Clips as scene scripts
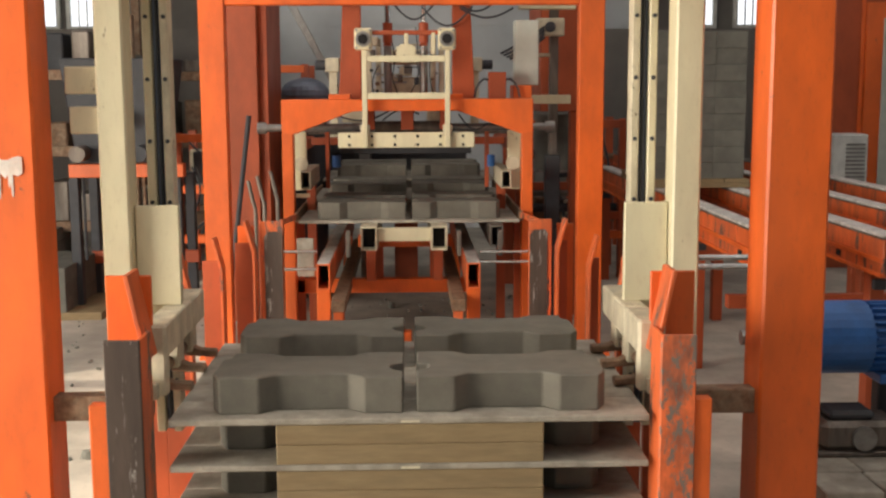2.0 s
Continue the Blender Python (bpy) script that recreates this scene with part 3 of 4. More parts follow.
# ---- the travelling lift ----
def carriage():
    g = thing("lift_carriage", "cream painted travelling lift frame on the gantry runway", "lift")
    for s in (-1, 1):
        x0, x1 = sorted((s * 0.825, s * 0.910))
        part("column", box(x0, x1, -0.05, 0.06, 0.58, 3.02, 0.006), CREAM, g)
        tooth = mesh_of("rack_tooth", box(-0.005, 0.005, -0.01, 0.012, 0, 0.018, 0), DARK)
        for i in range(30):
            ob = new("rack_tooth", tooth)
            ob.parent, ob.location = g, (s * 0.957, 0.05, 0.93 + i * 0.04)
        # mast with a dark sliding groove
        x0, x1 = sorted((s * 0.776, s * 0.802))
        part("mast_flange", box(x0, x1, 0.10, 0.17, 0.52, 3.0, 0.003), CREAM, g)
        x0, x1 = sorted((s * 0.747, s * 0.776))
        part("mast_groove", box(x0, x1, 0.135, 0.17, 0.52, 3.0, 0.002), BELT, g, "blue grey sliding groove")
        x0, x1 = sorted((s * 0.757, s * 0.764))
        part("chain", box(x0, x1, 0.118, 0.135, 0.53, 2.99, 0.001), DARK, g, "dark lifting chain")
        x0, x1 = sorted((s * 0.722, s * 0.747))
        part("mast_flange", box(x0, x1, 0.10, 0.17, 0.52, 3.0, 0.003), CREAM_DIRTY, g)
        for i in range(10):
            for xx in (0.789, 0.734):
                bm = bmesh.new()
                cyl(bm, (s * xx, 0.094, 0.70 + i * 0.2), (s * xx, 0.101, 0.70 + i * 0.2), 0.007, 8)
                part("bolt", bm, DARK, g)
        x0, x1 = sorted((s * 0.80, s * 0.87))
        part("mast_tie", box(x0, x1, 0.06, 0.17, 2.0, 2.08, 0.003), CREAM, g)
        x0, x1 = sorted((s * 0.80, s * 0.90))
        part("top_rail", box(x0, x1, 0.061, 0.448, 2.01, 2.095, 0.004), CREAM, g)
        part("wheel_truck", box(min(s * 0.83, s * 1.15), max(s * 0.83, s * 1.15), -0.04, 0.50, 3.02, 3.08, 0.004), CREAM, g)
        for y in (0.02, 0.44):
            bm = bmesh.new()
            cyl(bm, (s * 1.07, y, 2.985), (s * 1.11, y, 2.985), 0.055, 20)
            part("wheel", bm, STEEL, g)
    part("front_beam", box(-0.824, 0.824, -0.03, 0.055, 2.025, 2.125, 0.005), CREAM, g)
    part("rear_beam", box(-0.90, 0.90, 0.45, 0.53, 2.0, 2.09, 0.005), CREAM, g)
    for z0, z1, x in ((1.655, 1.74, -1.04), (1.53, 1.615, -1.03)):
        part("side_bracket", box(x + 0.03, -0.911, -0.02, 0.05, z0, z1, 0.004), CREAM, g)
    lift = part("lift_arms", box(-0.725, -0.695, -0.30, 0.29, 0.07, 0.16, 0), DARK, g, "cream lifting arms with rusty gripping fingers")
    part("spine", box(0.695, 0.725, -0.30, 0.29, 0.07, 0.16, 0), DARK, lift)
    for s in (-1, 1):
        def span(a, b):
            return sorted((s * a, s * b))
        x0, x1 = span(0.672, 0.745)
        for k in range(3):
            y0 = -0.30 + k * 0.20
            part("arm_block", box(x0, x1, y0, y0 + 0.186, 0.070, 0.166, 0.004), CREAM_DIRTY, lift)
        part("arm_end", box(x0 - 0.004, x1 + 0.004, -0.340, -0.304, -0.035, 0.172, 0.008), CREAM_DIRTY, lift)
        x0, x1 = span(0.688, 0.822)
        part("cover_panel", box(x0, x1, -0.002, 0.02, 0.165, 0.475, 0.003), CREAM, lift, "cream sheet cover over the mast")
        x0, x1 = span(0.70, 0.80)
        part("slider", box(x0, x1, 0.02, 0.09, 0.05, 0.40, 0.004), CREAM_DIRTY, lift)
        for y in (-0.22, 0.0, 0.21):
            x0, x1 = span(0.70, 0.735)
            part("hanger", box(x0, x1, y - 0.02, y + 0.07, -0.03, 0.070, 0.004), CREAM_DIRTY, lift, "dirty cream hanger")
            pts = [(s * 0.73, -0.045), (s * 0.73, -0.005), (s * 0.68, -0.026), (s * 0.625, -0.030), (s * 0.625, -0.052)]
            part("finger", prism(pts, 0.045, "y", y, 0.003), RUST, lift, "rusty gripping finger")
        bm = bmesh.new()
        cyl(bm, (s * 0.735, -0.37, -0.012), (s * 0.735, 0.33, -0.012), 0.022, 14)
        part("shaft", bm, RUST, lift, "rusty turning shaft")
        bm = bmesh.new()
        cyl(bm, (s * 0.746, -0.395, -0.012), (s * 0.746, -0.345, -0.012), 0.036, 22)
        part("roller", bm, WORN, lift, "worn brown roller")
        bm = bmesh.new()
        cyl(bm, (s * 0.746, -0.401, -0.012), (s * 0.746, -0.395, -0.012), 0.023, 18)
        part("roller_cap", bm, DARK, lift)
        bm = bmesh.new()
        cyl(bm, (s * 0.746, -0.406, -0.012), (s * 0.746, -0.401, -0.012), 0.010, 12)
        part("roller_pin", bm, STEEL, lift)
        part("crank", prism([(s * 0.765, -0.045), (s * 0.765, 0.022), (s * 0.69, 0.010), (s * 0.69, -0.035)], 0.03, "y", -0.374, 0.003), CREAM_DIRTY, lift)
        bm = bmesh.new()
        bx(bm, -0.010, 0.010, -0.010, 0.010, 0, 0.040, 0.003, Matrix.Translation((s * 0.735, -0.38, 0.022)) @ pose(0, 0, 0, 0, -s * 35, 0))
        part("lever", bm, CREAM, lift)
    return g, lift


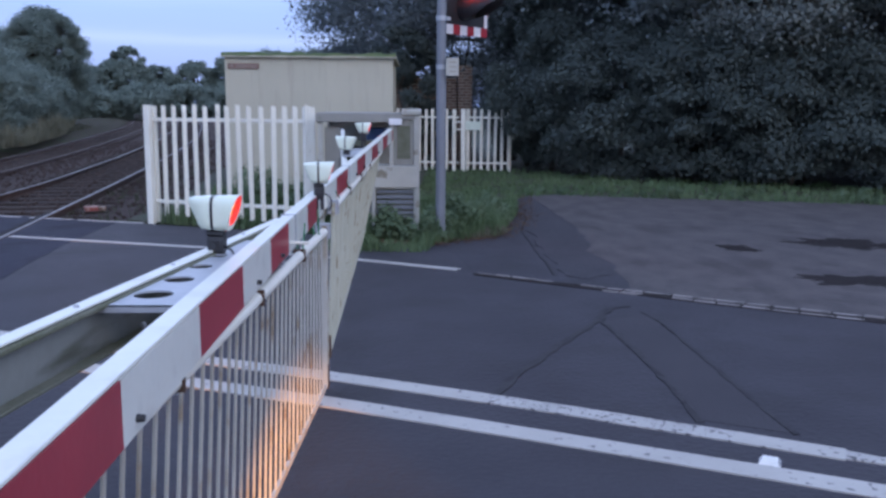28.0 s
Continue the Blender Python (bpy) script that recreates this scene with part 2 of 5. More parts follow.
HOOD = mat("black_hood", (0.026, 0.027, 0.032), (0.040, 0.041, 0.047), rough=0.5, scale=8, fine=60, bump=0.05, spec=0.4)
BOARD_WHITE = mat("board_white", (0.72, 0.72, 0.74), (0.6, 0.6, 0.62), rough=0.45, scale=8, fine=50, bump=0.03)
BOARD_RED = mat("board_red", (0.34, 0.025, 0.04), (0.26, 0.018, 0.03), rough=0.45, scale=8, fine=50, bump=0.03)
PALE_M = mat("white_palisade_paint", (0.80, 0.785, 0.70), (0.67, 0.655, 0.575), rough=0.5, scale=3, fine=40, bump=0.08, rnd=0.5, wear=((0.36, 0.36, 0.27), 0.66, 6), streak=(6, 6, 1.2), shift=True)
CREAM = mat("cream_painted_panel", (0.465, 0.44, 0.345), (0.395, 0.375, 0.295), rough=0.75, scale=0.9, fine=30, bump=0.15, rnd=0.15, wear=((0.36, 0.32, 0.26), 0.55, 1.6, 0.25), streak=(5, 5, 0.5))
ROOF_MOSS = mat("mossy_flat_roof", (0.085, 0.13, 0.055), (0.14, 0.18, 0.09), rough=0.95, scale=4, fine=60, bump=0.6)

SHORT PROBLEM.
Every line should be retyped exactly, with the pictures omitted.

THE RESULT.
2.0 s
Continue the Blender Python (bpy) script that recreates this scene with part 3 of 4. More parts follow.
# ---- the travelling lift ----
def carriage():
    g = thing("lift_carriage", "cream painted travelling lift frame on the gantry runway", "lift")
    for s in (-1, 1):
        x0, x1 = sorted((s * 0.825, s * 0.910))
        part("column", box(x0, x1, -0.05, 0.06, 0.58, 3.02, 0.006), CREAM, g)
        tooth = mesh_of("rack_tooth", box(-0.005, 0.005, -0.01, 0.012, 0, 0.018, 0), DARK)
        for i in range(30):
            ob = new("rack_tooth", tooth)
            ob.parent, ob.location = g, (s * 0.957, 0.05, 0.93 + i * 0.04)
        # mast with a dark sliding groove
        x0, x1 = sorted((s * 0.776, s * 0.802))
        part("mast_flange", box(x0, x1, 0.10, 0.17, 0.52, 3.0, 0.003), CREAM, g)
        x0, x1 = sorted((s * 0.747, s * 0.776))
        part("mast_groove", box(x0, x1, 0.135, 0.17, 0.52, 3.0, 0.002), BELT, g, "blue grey sliding groove")
        x0, x1 = sorted((s * 0.757, s * 0.764))
        part("chain", box(x0, x1, 0.118, 0.135, 0.53, 2.99, 0.001), DARK, g, "dark lifting chain")
        x0, x1 = sorted((s * 0.722, s * 0.747))
        part("mast_flange", box(x0, x1, 0.10, 0.17, 0.52, 3.0, 0.003), CREAM_DIRTY, g)
        for i in range(10):
            for xx in (0.789, 0.734):
                bm = bmesh.new()
                cyl(bm, (s * xx, 0.094, 0.70 + i * 0.2), (s * xx, 0.101, 0.70 + i * 0.2), 0.007, 8)
                part("bolt", bm, DARK, g)
        x0, x1 = sorted((s * 0.80, s * 0.87))
        part("mast_tie", box(x0, x1, 0.06, 0.17, 2.0, 2.08, 0.003), CREAM, g)
        x0, x1 = sorted((s * 0.80, s * 0.90))
        part("top_rail", box(x0, x1, 0.061, 0.448, 2.01, 2.095, 0.004), CREAM, g)
        part("wheel_truck", box(min(s * 0.83, s * 1.15), max(s * 0.83, s * 1.15), -0.04, 0.50, 3.02, 3.08, 0.004), CREAM, g)
        for y in (0.02, 0.44):
            bm = bmesh.new()
            cyl(bm, (s * 1.07, y, 2.985), (s * 1.11, y, 2.985), 0.055, 20)
            part("wheel", bm, STEEL, g)
    part("front_beam", box(-0.824, 0.824, -0.03, 0.055, 2.025, 2.125, 0.005), CREAM, g)
    part("rear_beam", box(-0.90, 0.90, 0.45, 0.53, 2.0, 2.09, 0.005), CREAM, g)
    for z0, z1, x in ((1.655, 1.74, -1.04), (1.53, 1.615, -1.03)):
        part("side_bracket", box(x + 0.03, -0.911, -0.02, 0.05, z0, z1, 0.004), CREAM, g)
    lift = part("lift_arms", box(-0.725, -0.695, -0.30, 0.29, 0.07, 0.16, 0), DARK, g, "cream lifting arms with rusty gripping fingers")
    part("spine", box(0.695, 0.725, -0.30, 0.29, 0.07, 0.16, 0), DARK, lift)
    for s in (-1, 1):
        def span(a, b):
            return sorted((s * a, s * b))
        x0, x1 = span(0.672, 0.745)
        for k in range(3):
            y0 = -0.30 + k * 0.20
            part("arm_block", box(x0, x1, y0, y0 + 0.186, 0.070, 0.166, 0.004), CREAM_DIRTY, lift)
        part("arm_end", box(x0 - 0.004, x1 + 0.004, -0.340, -0.304, -0.035, 0.172, 0.008), CREAM_DIRTY, lift)
        x0, x1 = span(0.688, 0.822)
        part("cover_panel", box(x0, x1, -0.002, 0.02, 0.165, 0.475, 0.003), CREAM, lift, "cream sheet cover over the mast")
        x0, x1 = span(0.70, 0.80)
        part("slider", box(x0, x1, 0.02, 0.09, 0.05, 0.40, 0.004), CREAM_DIRTY, lift)
        for y in (-0.22, 0.0, 0.21):
            x0, x1 = span(0.70, 0.735)
            part("hanger", box(x0, x1, y - 0.02, y + 0.07, -0.03, 0.070, 0.004), CREAM_DIRTY, lift, "dirty cream hanger")
            pts = [(s * 0.73, -0.045), (s * 0.73, -0.005), (s * 0.68, -0.026), (s * 0.625, -0.030), (s * 0.625, -0.052)]
            part("finger", prism(pts, 0.045, "y", y, 0.003), RUST, lift, "rusty gripping finger")
        bm = bmesh.new()
        cyl(bm, (s * 0.735, -0.37, -0.012), (s * 0.735, 0.33, -0.012), 0.022, 14)
        part("shaft", bm, RUST, lift, "rusty turning shaft")
        bm = bmesh.new()
        cyl(bm, (s * 0.746, -0.395, -0.012), (s * 0.746, -0.345, -0.012), 0.036, 22)
        part("roller", bm, WORN, lift, "worn brown roller")
        bm = bmesh.new()
        cyl(bm, (s * 0.746, -0.401, -0.012), (s * 0.746, -0.395, -0.012), 0.023, 18)
        part("roller_cap", bm, DARK, lift)
        bm = bmesh.new()
        cyl(bm, (s * 0.746, -0.406, -0.012), (s * 0.746, -0.401, -0.012), 0.010, 12)
        part("roller_pin", bm, STEEL, lift)
        part("crank", prism([(s * 0.765, -0.045), (s * 0.765, 0.022), (s * 0.69, 0.010), (s * 0.69, -0.035)], 0.03, "y", -0.374, 0.003), CREAM_DIRTY, lift)
        bm = bmesh.new()
        bx(bm, -0.010, 0.010, -0.010, 0.010, 0, 0.040, 0.003, Matrix.Translation((s * 0.735, -0.38, 0.022)) @ pose(0, 0, 0, 0, -s * 35, 0))
        part("lever", bm, CREAM, lift)
    return g, lift


28.0 s
Continue the Blender Python (bpy) script that recreates this scene with part 2 of 5. More parts follow.
HOOD = mat("black_hood", (0.026, 0.027, 0.032), (0.040, 0.041, 0.047), rough=0.5, scale=8, fine=60, bump=0.05, spec=0.4)
BOARD_WHITE = mat("board_white", (0.72, 0.72, 0.74), (0.6, 0.6, 0.62), rough=0.45, scale=8, fine=50, bump=0.03)
BOARD_RED = mat("board_red", (0.34, 0.025, 0.04), (0.26, 0.018, 0.03), rough=0.45, scale=8, fine=50, bump=0.03)
PALE_M = mat("white_palisade_paint", (0.80, 0.785, 0.70), (0.67, 0.655, 0.575), rough=0.5, scale=3, fine=40, bump=0.08, rnd=0.5, wear=((0.36, 0.36, 0.27), 0.66, 6), streak=(6, 6, 1.2), shift=True)
CREAM = mat("cream_painted_panel", (0.465, 0.44, 0.345), (0.395, 0.375, 0.295), rough=0.75, scale=0.9, fine=30, bump=0.15, rnd=0.15, wear=((0.36, 0.32, 0.26), 0.55, 1.6, 0.25), streak=(5, 5, 0.5))
ROOF_MOSS = mat("mossy_flat_roof", (0.085, 0.13, 0.055), (0.14, 0.18, 0.09), rough=0.95, scale=4, fine=60, bump=0.6)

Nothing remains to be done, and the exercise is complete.